◆ **EXERCISE DETAILS**
Quote all of the data exactly as given. Skip every picture it contains.

◆ **SOURCE DATA**
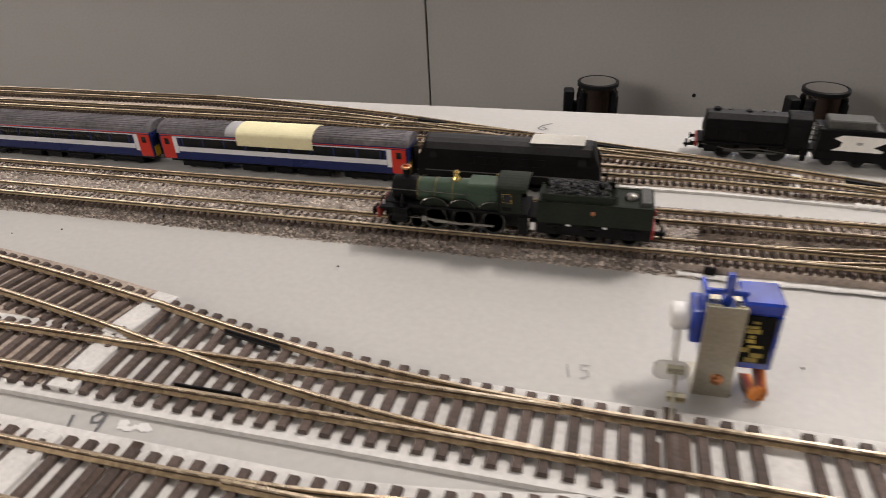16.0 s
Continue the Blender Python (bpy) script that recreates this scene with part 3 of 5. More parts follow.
strip("bed_edge", "pale edge of the underlay beside the crossover", line((-0.520, -0.1775), (-0.419, -0.1775)), 0.005, 0.0, 0.0010, half2=0.0106)
strip("bed_throat_edge", "pale edge of the underlay below the small yard throat", chain(ease((-0.425, -0.160), (-0.30, -0.152)), ease((-0.30, -0.152), (-0.175, -0.1565))), 0.0115, 0.0, 0.0034, half2=0.0115)
strip("bed_throat", "brown-grey underlay below the small yard throat", chain(ease((-0.425, -0.160), (-0.30, -0.152)), ease((-0.30, -0.152), (-0.175, -0.1565))), 0.0060, 0.0, 0.0038, "bed_brown", half2=0.0060)
YB = 0.0022
ladder = [(-0.294, -0.1385), (-0.345, -0.1260)]
plain_track("n_track", nlab + " leading to the yard", line(*ladder), YB + 0.0008, NN, "rail_n", "small gauge tracks")
turnout("n_turnout", "small gauge yard turnout with golden rails", (-0.345, -0.1260), (-0.460, -0.0930), (-0.460, -0.1055), YB, NN, "rail_n", "small gauge turnouts")
turnout("n_turnout", "small gauge yard turnout with golden rails", (-0.460, -0.0930), (-0.573, -0.0665), (-0.573, -0.0780), YB, NN, "rail_n", "small gauge turnouts")
turnout("n_turnout", "small gauge yard turnout with golden rails", (-0.573, -0.0665), (-0.684, -0.0400), (-0.684, -0.0535), YB, NN, "rail_n", "small gauge turnouts")
YARD = [-0.0205, -0.048, -0.075, -0.102]
for y, start in zip(YARD, ((-0.684, -0.0400), (-0.684, -0.0535), (-0.573, -0.0780), (-0.460, -0.1055))):
    drop = abs(y - start[1])
    reach = start[0] - (0.05 + 5 * drop)
    s = (start[1] - y) * -1
    turn = bezier(start, (start[0] - 0.4 * (start[0] - reach), start[1] + 0.6 * (y - start[1])), (reach + 0.03, y), (reach, y), 40)
    plain_track("n_track", nlab + " in the yard", chain(turn, line((reach, y), (FAR, y))), YB, NN, "rail_n", "small gauge tracks")
yard_outline = [(FAR, -0.1105), (-0.50, -0.1105), (-0.42, -0.1155), (-0.37, -0.121), (-0.345, -0.1345), (-0.29, -0.1475), (-0.175, -0.1660), (-0.175, -0.1480), (-0.29, -0.1285), (-0.345, -0.1165), (-0.46, -0.0835), (-0.573, -0.057), (-0.684, -0.0305), (-0.80, -0.0105), (FAR, -0.0105)]
tagged(part("bed_yard_edge", prism([(u, v - (0.0028 if k < 7 else -0.0005)) for k, (u, v) in enumerate(yard_outline)], 0.0, YB - 0.0009, "z"), "underlay"), "pale edge of the underlay below the yard tracks", "track bed", kind="structure")
tagged(part("bed_yard", prism(yard_outline, 0.0, YB - 0.0002, "z"), "bed_brown"), "brown-grey underlay sheet below the yard tracks", "track bed", kind="structure")
n_curve = chain(line((-0.172, -0.1570), (-0.165, -0.1570)), bezier((-0.165, -0.1570), (0.040, -0.157), (0.1417, 0.0005), (0.1417, 0.298), 200), bezier((0.1417, 0.298), (0.1417, 0.56), (0.03, 0.79), (-0.2, 0.80), 140), line((-0.2, 0.80), (FAR, 0.79)))
ballast_bed("ballast_curve", "fine green-grey ballast round the curve", n_curve[6:], 0.0150, 0.0175, 0.0050, "ballast_fine", 46000, 0.0010)
plain_track("n_track", "small gauge track curving round the corner in fine ballast", n_curve, 0.0038, NN, "rail_n", "small gauge tracks")
plain_track("n_track", "small gauge track on the rear board", chain(ease((-0.24, 0.796), (-0.42, 0.757)), line((-0.42, 0.757), (FAR, 0.75))), 0.0038, NN, "rail_n", "small gauge tracks")
ballast_bed("ballast_back", "grey ballast on the rear board", line((-0.36, 0.757), (FAR, 0.752)), 0.02, 0.02, 0.0042, "ballast", 7000, 0.0013)


# ---- trains ----
def wheel(parent, x, y, r, spoked=False, name="wheel"):
    """A wheel that stands on the rail at x; y gives its side."""
    s = 1 if y > 0 else -1
    rim = lathe([(r * 0.80, -0.0009), (r, -0.0009), (r * 1.0, 0.0006), (r * 1.07, 0.0008), (r * 1.07, 0.0011), (r * 0.80, 0.0011), (r * 0.80, -0.0009)], 24)
    w = part(name, moved(rim, pose(x, y, r, 90 * s, 0, 0)), "wheel", parent, smooth=40)
    if spoked:
        bm = cyl((x, y - 0.0008, r), (x, y + 0.0008, r), r * 0.22, seg=12)
        for k in range(10):
            a = 2 * math.pi * k / 10
            c, d = math.cos(a), math.sin(a)
            bm = cyl((x + 0.2 * r * c, y, r + 0.2 * r * d), (x + 0.84 * r * c, y, r + 0.84 * r * d), 0.00035, seg=5, bm=bm)
        part("spokes", bm, "loco_black", w)
    else:
        part("disc", cyl((x, y - 0.0005, r), (x, y + 0.0005, r), r * 0.82, seg=20), "loco_black", w)
    return w


def buffers(parent, x, way, z=0.0072, y=0.0058, mat="loco_black"):
    for s in (-1, 1):
        bm = cyl((x, s * y, z), (x + way * 0.0022, s * y, z), 0.0009, seg=10)
        cyl((x + way * 0.0022, s * y, z), (x + way * 0.0029, s * y, z), 0.0017, seg=12, bm=bm)
        part("buffer", bm, mat, parent, smooth=40)


def coupling(parent, x, way):
    bm = box(min(x, x + way * 0.006), max(x, x + way * 0.006), -0.0008, 0.0008, 0.0038, 0.0048)
    box(x + way * 0.0045 - 0.0007, x + way * 0.0045 + 0.0007, -0.0032, 0.0032, 0.0034, 0.0062, 0.0003, bm=bm)
    part("coupling", bm, "loco_black", parent)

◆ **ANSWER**
16.0 s
Continue the Blender Python (bpy) script that recreates this scene with part 3 of 5. More parts follow.
strip("bed_edge", "pale edge of the underlay beside the crossover", line((-0.520, -0.1775), (-0.419, -0.1775)), 0.005, 0.0, 0.0010, half2=0.0106)
strip("bed_throat_edge", "pale edge of the underlay below the small yard throat", chain(ease((-0.425, -0.160), (-0.30, -0.152)), ease((-0.30, -0.152), (-0.175, -0.1565))), 0.0115, 0.0, 0.0034, half2=0.0115)
strip("bed_throat", "brown-grey underlay below the small yard throat", chain(ease((-0.425, -0.160), (-0.30, -0.152)), ease((-0.30, -0.152), (-0.175, -0.1565))), 0.0060, 0.0, 0.0038, "bed_brown", half2=0.0060)
YB = 0.0022
ladder = [(-0.294, -0.1385), (-0.345, -0.1260)]
plain_track("n_track", nlab + " leading to the yard", line(*ladder), YB + 0.0008, NN, "rail_n", "small gauge tracks")
turnout("n_turnout", "small gauge yard turnout with golden rails", (-0.345, -0.1260), (-0.460, -0.0930), (-0.460, -0.1055), YB, NN, "rail_n", "small gauge turnouts")
turnout("n_turnout", "small gauge yard turnout with golden rails", (-0.460, -0.0930), (-0.573, -0.0665), (-0.573, -0.0780), YB, NN, "rail_n", "small gauge turnouts")
turnout("n_turnout", "small gauge yard turnout with golden rails", (-0.573, -0.0665), (-0.684, -0.0400), (-0.684, -0.0535), YB, NN, "rail_n", "small gauge turnouts")
YARD = [-0.0205, -0.048, -0.075, -0.102]
for y, start in zip(YARD, ((-0.684, -0.0400), (-0.684, -0.0535), (-0.573, -0.0780), (-0.460, -0.1055))):
    drop = abs(y - start[1])
    reach = start[0] - (0.05 + 5 * drop)
    s = (start[1] - y) * -1
    turn = bezier(start, (start[0] - 0.4 * (start[0] - reach), start[1] + 0.6 * (y - start[1])), (reach + 0.03, y), (reach, y), 40)
    plain_track("n_track", nlab + " in the yard", chain(turn, line((reach, y), (FAR, y))), YB, NN, "rail_n", "small gauge tracks")
yard_outline = [(FAR, -0.1105), (-0.50, -0.1105), (-0.42, -0.1155), (-0.37, -0.121), (-0.345, -0.1345), (-0.29, -0.1475), (-0.175, -0.1660), (-0.175, -0.1480), (-0.29, -0.1285), (-0.345, -0.1165), (-0.46, -0.0835), (-0.573, -0.057), (-0.684, -0.0305), (-0.80, -0.0105), (FAR, -0.0105)]
tagged(part("bed_yard_edge", prism([(u, v - (0.0028 if k < 7 else -0.0005)) for k, (u, v) in enumerate(yard_outline)], 0.0, YB - 0.0009, "z"), "underlay"), "pale edge of the underlay below the yard tracks", "track bed", kind="structure")
tagged(part("bed_yard", prism(yard_outline, 0.0, YB - 0.0002, "z"), "bed_brown"), "brown-grey underlay sheet below the yard tracks", "track bed", kind="structure")
n_curve = chain(line((-0.172, -0.1570), (-0.165, -0.1570)), bezier((-0.165, -0.1570), (0.040, -0.157), (0.1417, 0.0005), (0.1417, 0.298), 200), bezier((0.1417, 0.298), (0.1417, 0.56), (0.03, 0.79), (-0.2, 0.80), 140), line((-0.2, 0.80), (FAR, 0.79)))
ballast_bed("ballast_curve", "fine green-grey ballast round the curve", n_curve[6:], 0.0150, 0.0175, 0.0050, "ballast_fine", 46000, 0.0010)
plain_track("n_track", "small gauge track curving round the corner in fine ballast", n_curve, 0.0038, NN, "rail_n", "small gauge tracks")
plain_track("n_track", "small gauge track on the rear board", chain(ease((-0.24, 0.796), (-0.42, 0.757)), line((-0.42, 0.757), (FAR, 0.75))), 0.0038, NN, "rail_n", "small gauge tracks")
ballast_bed("ballast_back", "grey ballast on the rear board", line((-0.36, 0.757), (FAR, 0.752)), 0.02, 0.02, 0.0042, "ballast", 7000, 0.0013)


# ---- trains ----
def wheel(parent, x, y, r, spoked=False, name="wheel"):
    """A wheel that stands on the rail at x; y gives its side."""
    s = 1 if y > 0 else -1
    rim = lathe([(r * 0.80, -0.0009), (r, -0.0009), (r * 1.0, 0.0006), (r * 1.07, 0.0008), (r * 1.07, 0.0011), (r * 0.80, 0.0011), (r * 0.80, -0.0009)], 24)
    w = part(name, moved(rim, pose(x, y, r, 90 * s, 0, 0)), "wheel", parent, smooth=40)
    if spoked:
        bm = cyl((x, y - 0.0008, r), (x, y + 0.0008, r), r * 0.22, seg=12)
        for k in range(10):
            a = 2 * math.pi * k / 10
            c, d = math.cos(a), math.sin(a)
            bm = cyl((x + 0.2 * r * c, y, r + 0.2 * r * d), (x + 0.84 * r * c, y, r + 0.84 * r * d), 0.00035, seg=5, bm=bm)
        part("spokes", bm, "loco_black", w)
    else:
        part("disc", cyl((x, y - 0.0005, r), (x, y + 0.0005, r), r * 0.82, seg=20), "loco_black", w)
    return w


def buffers(parent, x, way, z=0.0072, y=0.0058, mat="loco_black"):
    for s in (-1, 1):
        bm = cyl((x, s * y, z), (x + way * 0.0022, s * y, z), 0.0009, seg=10)
        cyl((x + way * 0.0022, s * y, z), (x + way * 0.0029, s * y, z), 0.0017, seg=12, bm=bm)
        part("buffer", bm, mat, parent, smooth=40)


def coupling(parent, x, way):
    bm = box(min(x, x + way * 0.006), max(x, x + way * 0.006), -0.0008, 0.0008, 0.0038, 0.0048)
    box(x + way * 0.0045 - 0.0007, x + way * 0.0045 + 0.0007, -0.0032, 0.0032, 0.0034, 0.0062, 0.0003, bm=bm)
    part("coupling", bm, "loco_black", parent)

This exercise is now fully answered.